— YOUR INSTRUCTIONS —
Write out the full listing exactly as given, minus the images.

— DATASET EXTRACT —
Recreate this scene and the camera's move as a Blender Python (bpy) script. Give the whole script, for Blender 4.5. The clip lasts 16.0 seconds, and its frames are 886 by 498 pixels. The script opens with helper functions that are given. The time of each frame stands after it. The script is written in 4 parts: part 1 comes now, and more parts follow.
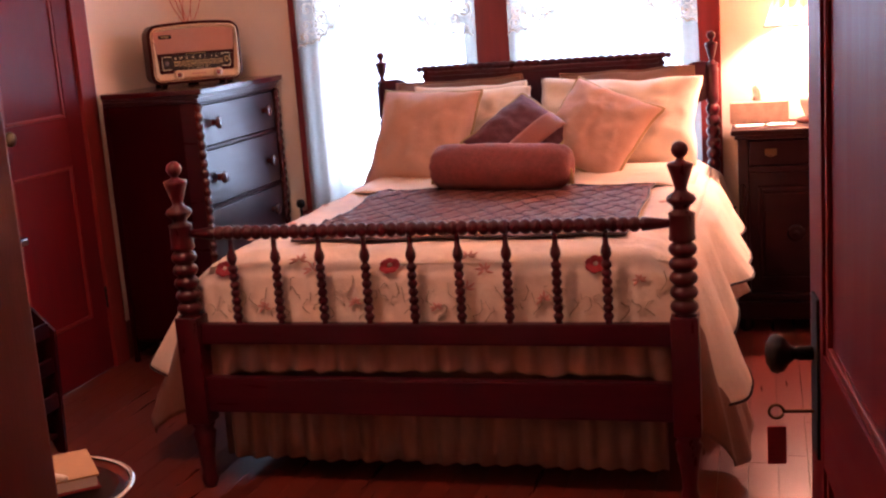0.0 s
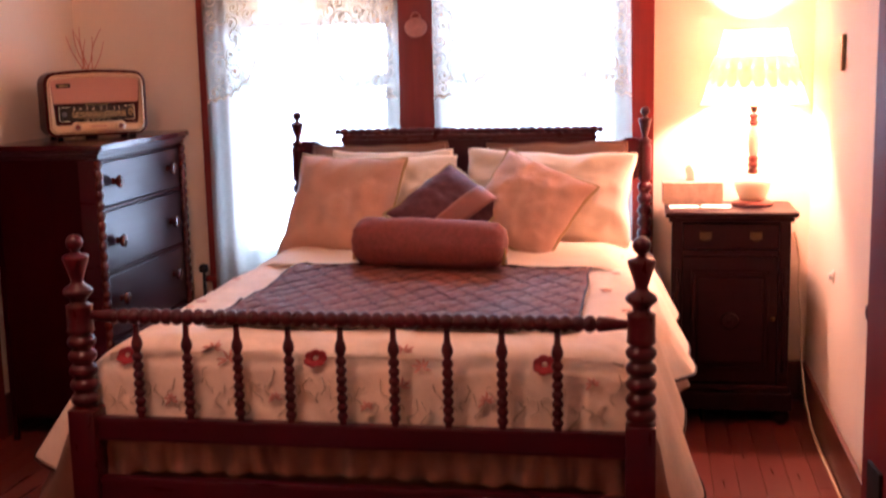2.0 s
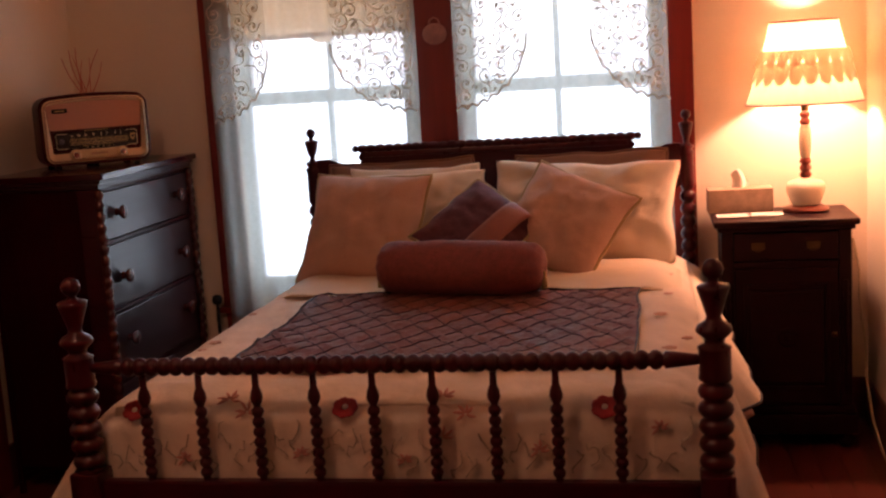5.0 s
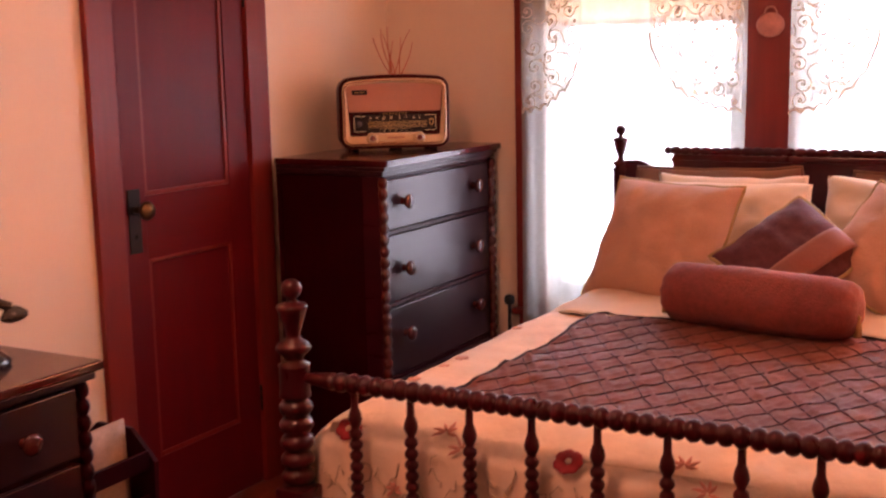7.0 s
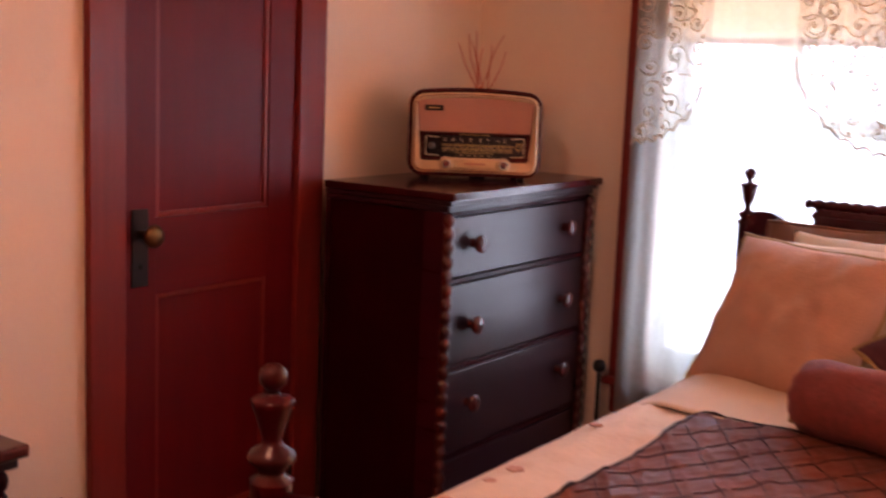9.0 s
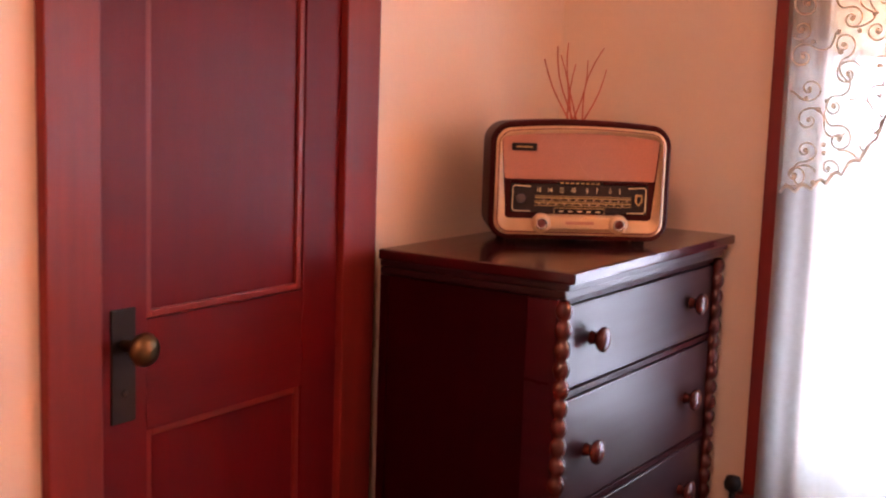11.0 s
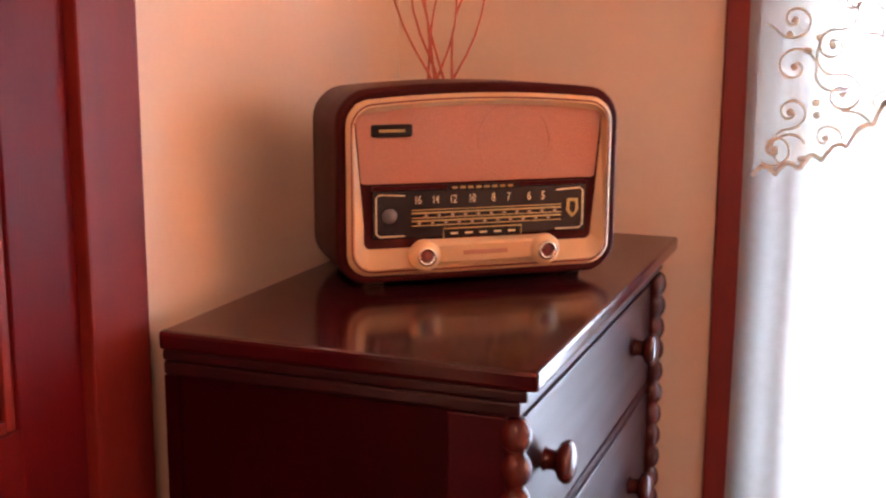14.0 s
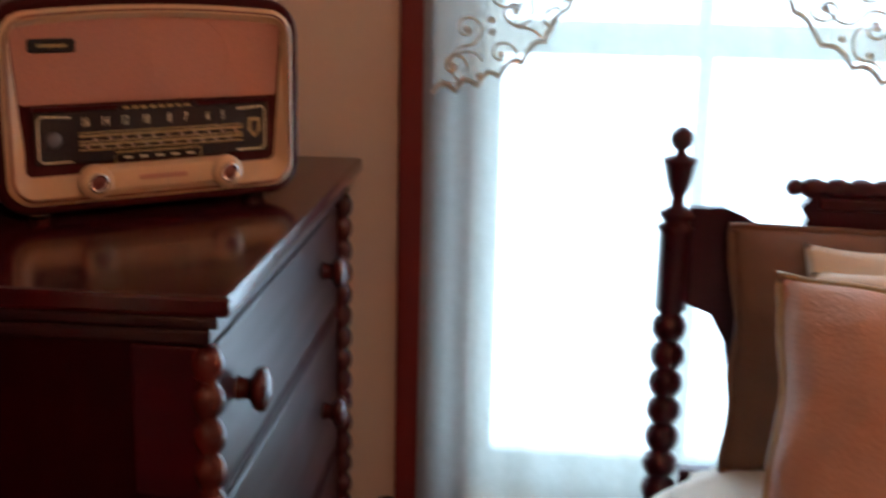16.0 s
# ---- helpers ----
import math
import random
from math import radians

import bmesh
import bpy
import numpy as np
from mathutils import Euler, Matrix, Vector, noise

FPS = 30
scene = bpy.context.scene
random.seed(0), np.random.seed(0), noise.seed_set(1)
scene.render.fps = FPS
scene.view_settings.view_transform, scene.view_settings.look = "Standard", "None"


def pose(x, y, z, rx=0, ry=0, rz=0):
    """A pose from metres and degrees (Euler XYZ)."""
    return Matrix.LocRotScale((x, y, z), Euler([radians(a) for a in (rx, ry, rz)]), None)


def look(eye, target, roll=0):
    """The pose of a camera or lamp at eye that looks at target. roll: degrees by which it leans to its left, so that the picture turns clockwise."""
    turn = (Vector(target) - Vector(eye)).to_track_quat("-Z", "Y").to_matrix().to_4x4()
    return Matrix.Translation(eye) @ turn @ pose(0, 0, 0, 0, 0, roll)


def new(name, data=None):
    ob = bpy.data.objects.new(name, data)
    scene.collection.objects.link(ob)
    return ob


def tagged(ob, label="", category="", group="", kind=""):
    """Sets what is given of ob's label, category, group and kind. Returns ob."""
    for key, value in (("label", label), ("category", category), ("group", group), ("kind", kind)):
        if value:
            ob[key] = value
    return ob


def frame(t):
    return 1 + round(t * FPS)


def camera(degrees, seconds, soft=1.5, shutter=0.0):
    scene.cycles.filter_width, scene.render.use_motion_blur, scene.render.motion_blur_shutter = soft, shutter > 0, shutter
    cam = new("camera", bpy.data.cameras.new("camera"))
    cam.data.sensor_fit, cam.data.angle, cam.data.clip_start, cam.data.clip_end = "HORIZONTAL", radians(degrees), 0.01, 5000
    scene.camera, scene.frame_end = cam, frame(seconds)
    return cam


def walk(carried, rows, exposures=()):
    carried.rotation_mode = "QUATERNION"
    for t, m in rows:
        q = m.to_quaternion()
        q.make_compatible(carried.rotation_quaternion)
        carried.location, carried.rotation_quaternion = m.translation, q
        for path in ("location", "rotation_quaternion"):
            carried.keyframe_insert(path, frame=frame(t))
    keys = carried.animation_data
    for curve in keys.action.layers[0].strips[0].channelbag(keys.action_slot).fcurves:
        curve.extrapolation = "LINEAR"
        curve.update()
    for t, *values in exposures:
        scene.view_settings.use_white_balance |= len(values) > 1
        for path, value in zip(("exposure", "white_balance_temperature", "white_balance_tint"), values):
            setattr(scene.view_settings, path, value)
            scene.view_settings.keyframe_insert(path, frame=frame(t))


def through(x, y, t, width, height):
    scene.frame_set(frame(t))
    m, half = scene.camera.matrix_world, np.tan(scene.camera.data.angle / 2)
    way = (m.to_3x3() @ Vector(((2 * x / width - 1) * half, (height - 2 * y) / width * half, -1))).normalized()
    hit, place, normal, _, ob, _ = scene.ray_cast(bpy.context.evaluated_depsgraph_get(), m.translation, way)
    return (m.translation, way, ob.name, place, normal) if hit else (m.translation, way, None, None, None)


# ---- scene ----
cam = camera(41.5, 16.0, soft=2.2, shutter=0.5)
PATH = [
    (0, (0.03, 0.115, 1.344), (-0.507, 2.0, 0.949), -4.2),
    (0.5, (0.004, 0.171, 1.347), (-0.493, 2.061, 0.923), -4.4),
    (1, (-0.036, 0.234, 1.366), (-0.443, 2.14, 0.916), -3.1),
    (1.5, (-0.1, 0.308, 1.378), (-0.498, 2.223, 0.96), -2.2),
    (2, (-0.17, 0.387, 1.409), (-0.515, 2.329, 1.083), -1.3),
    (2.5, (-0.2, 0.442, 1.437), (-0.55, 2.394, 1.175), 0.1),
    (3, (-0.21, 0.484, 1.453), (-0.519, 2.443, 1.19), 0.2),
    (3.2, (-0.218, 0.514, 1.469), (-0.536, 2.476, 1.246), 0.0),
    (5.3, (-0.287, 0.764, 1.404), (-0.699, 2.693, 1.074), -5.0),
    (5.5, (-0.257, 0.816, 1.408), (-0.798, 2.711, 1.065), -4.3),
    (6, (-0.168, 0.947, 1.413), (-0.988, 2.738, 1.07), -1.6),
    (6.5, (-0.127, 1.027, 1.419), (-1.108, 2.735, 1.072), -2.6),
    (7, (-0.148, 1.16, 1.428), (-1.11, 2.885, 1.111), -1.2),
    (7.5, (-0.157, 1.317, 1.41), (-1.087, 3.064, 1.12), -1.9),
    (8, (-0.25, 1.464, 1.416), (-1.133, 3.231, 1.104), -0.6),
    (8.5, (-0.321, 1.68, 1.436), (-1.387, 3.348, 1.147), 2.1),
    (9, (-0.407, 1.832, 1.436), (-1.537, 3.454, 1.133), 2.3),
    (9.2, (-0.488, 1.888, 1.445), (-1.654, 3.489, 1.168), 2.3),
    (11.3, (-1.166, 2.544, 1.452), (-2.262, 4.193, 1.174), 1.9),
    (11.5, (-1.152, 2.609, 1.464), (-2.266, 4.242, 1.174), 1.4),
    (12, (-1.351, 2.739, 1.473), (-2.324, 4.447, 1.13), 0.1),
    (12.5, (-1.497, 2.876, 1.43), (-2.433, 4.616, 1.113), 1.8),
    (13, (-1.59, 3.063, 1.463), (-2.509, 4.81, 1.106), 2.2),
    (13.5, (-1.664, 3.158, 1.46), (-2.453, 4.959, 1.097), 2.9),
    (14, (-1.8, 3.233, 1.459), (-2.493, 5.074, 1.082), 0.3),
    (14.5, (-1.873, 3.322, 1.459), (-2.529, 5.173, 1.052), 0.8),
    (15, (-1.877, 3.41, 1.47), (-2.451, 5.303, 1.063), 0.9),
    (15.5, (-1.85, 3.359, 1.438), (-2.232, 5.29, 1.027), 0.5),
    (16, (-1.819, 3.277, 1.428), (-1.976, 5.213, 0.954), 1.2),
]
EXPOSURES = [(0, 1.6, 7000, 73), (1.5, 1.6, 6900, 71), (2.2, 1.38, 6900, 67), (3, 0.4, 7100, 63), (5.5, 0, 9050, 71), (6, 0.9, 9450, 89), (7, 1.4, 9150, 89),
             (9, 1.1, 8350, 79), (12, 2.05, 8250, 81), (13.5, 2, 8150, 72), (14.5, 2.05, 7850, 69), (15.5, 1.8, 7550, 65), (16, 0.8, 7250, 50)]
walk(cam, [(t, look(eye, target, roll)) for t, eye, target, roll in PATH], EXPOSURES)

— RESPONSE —
Recreate this scene and the camera's move as a Blender Python (bpy) script. Give the whole script, for Blender 4.5. The clip lasts 16.0 seconds, and its frames are 886 by 498 pixels. The script opens with helper functions that are given. The time of each frame stands after it. The script is written in 4 parts: part 1 comes now, and more parts follow.
0.0 s
2.0 s
5.0 s
7.0 s
9.0 s
11.0 s
14.0 s
16.0 s
# ---- helpers ----
import math
import random
from math import radians

import bmesh
import bpy
import numpy as np
from mathutils import Euler, Matrix, Vector, noise

FPS = 30
scene = bpy.context.scene
random.seed(0), np.random.seed(0), noise.seed_set(1)
scene.render.fps = FPS
scene.view_settings.view_transform, scene.view_settings.look = "Standard", "None"


def pose(x, y, z, rx=0, ry=0, rz=0):
    """A pose from metres and degrees (Euler XYZ)."""
    return Matrix.LocRotScale((x, y, z), Euler([radians(a) for a in (rx, ry, rz)]), None)


def look(eye, target, roll=0):
    """The pose of a camera or lamp at eye that looks at target. roll: degrees by which it leans to its left, so that the picture turns clockwise."""
    turn = (Vector(target) - Vector(eye)).to_track_quat("-Z", "Y").to_matrix().to_4x4()
    return Matrix.Translation(eye) @ turn @ pose(0, 0, 0, 0, 0, roll)


def new(name, data=None):
    ob = bpy.data.objects.new(name, data)
    scene.collection.objects.link(ob)
    return ob


def tagged(ob, label="", category="", group="", kind=""):
    """Sets what is given of ob's label, category, group and kind. Returns ob."""
    for key, value in (("label", label), ("category", category), ("group", group), ("kind", kind)):
        if value:
            ob[key] = value
    return ob


def frame(t):
    return 1 + round(t * FPS)


def camera(degrees, seconds, soft=1.5, shutter=0.0):
    scene.cycles.filter_width, scene.render.use_motion_blur, scene.render.motion_blur_shutter = soft, shutter > 0, shutter
    cam = new("camera", bpy.data.cameras.new("camera"))
    cam.data.sensor_fit, cam.data.angle, cam.data.clip_start, cam.data.clip_end = "HORIZONTAL", radians(degrees), 0.01, 5000
    scene.camera, scene.frame_end = cam, frame(seconds)
    return cam


def walk(carried, rows, exposures=()):
    carried.rotation_mode = "QUATERNION"
    for t, m in rows:
        q = m.to_quaternion()
        q.make_compatible(carried.rotation_quaternion)
        carried.location, carried.rotation_quaternion = m.translation, q
        for path in ("location", "rotation_quaternion"):
            carried.keyframe_insert(path, frame=frame(t))
    keys = carried.animation_data
    for curve in keys.action.layers[0].strips[0].channelbag(keys.action_slot).fcurves:
        curve.extrapolation = "LINEAR"
        curve.update()
    for t, *values in exposures:
        scene.view_settings.use_white_balance |= len(values) > 1
        for path, value in zip(("exposure", "white_balance_temperature", "white_balance_tint"), values):
            setattr(scene.view_settings, path, value)
            scene.view_settings.keyframe_insert(path, frame=frame(t))


def through(x, y, t, width, height):
    scene.frame_set(frame(t))
    m, half = scene.camera.matrix_world, np.tan(scene.camera.data.angle / 2)
    way = (m.to_3x3() @ Vector(((2 * x / width - 1) * half, (height - 2 * y) / width * half, -1))).normalized()
    hit, place, normal, _, ob, _ = scene.ray_cast(bpy.context.evaluated_depsgraph_get(), m.translation, way)
    return (m.translation, way, ob.name, place, normal) if hit else (m.translation, way, None, None, None)


# ---- scene ----
cam = camera(41.5, 16.0, soft=2.2, shutter=0.5)
PATH = [
    (0, (0.03, 0.115, 1.344), (-0.507, 2.0, 0.949), -4.2),
    (0.5, (0.004, 0.171, 1.347), (-0.493, 2.061, 0.923), -4.4),
    (1, (-0.036, 0.234, 1.366), (-0.443, 2.14, 0.916), -3.1),
    (1.5, (-0.1, 0.308, 1.378), (-0.498, 2.223, 0.96), -2.2),
    (2, (-0.17, 0.387, 1.409), (-0.515, 2.329, 1.083), -1.3),
    (2.5, (-0.2, 0.442, 1.437), (-0.55, 2.394, 1.175), 0.1),
    (3, (-0.21, 0.484, 1.453), (-0.519, 2.443, 1.19), 0.2),
    (3.2, (-0.218, 0.514, 1.469), (-0.536, 2.476, 1.246), 0.0),
    (5.3, (-0.287, 0.764, 1.404), (-0.699, 2.693, 1.074), -5.0),
    (5.5, (-0.257, 0.816, 1.408), (-0.798, 2.711, 1.065), -4.3),
    (6, (-0.168, 0.947, 1.413), (-0.988, 2.738, 1.07), -1.6),
    (6.5, (-0.127, 1.027, 1.419), (-1.108, 2.735, 1.072), -2.6),
    (7, (-0.148, 1.16, 1.428), (-1.11, 2.885, 1.111), -1.2),
    (7.5, (-0.157, 1.317, 1.41), (-1.087, 3.064, 1.12), -1.9),
    (8, (-0.25, 1.464, 1.416), (-1.133, 3.231, 1.104), -0.6),
    (8.5, (-0.321, 1.68, 1.436), (-1.387, 3.348, 1.147), 2.1),
    (9, (-0.407, 1.832, 1.436), (-1.537, 3.454, 1.133), 2.3),
    (9.2, (-0.488, 1.888, 1.445), (-1.654, 3.489, 1.168), 2.3),
    (11.3, (-1.166, 2.544, 1.452), (-2.262, 4.193, 1.174), 1.9),
    (11.5, (-1.152, 2.609, 1.464), (-2.266, 4.242, 1.174), 1.4),
    (12, (-1.351, 2.739, 1.473), (-2.324, 4.447, 1.13), 0.1),
    (12.5, (-1.497, 2.876, 1.43), (-2.433, 4.616, 1.113), 1.8),
    (13, (-1.59, 3.063, 1.463), (-2.509, 4.81, 1.106), 2.2),
    (13.5, (-1.664, 3.158, 1.46), (-2.453, 4.959, 1.097), 2.9),
    (14, (-1.8, 3.233, 1.459), (-2.493, 5.074, 1.082), 0.3),
    (14.5, (-1.873, 3.322, 1.459), (-2.529, 5.173, 1.052), 0.8),
    (15, (-1.877, 3.41, 1.47), (-2.451, 5.303, 1.063), 0.9),
    (15.5, (-1.85, 3.359, 1.438), (-2.232, 5.29, 1.027), 0.5),
    (16, (-1.819, 3.277, 1.428), (-1.976, 5.213, 0.954), 1.2),
]
EXPOSURES = [(0, 1.6, 7000, 73), (1.5, 1.6, 6900, 71), (2.2, 1.38, 6900, 67), (3, 0.4, 7100, 63), (5.5, 0, 9050, 71), (6, 0.9, 9450, 89), (7, 1.4, 9150, 89),
             (9, 1.1, 8350, 79), (12, 2.05, 8250, 81), (13.5, 2, 8150, 72), (14.5, 2.05, 7850, 69), (15.5, 1.8, 7550, 65), (16, 0.8, 7250, 50)]
walk(cam, [(t, look(eye, target, roll)) for t, eye, target, roll in PATH], EXPOSURES)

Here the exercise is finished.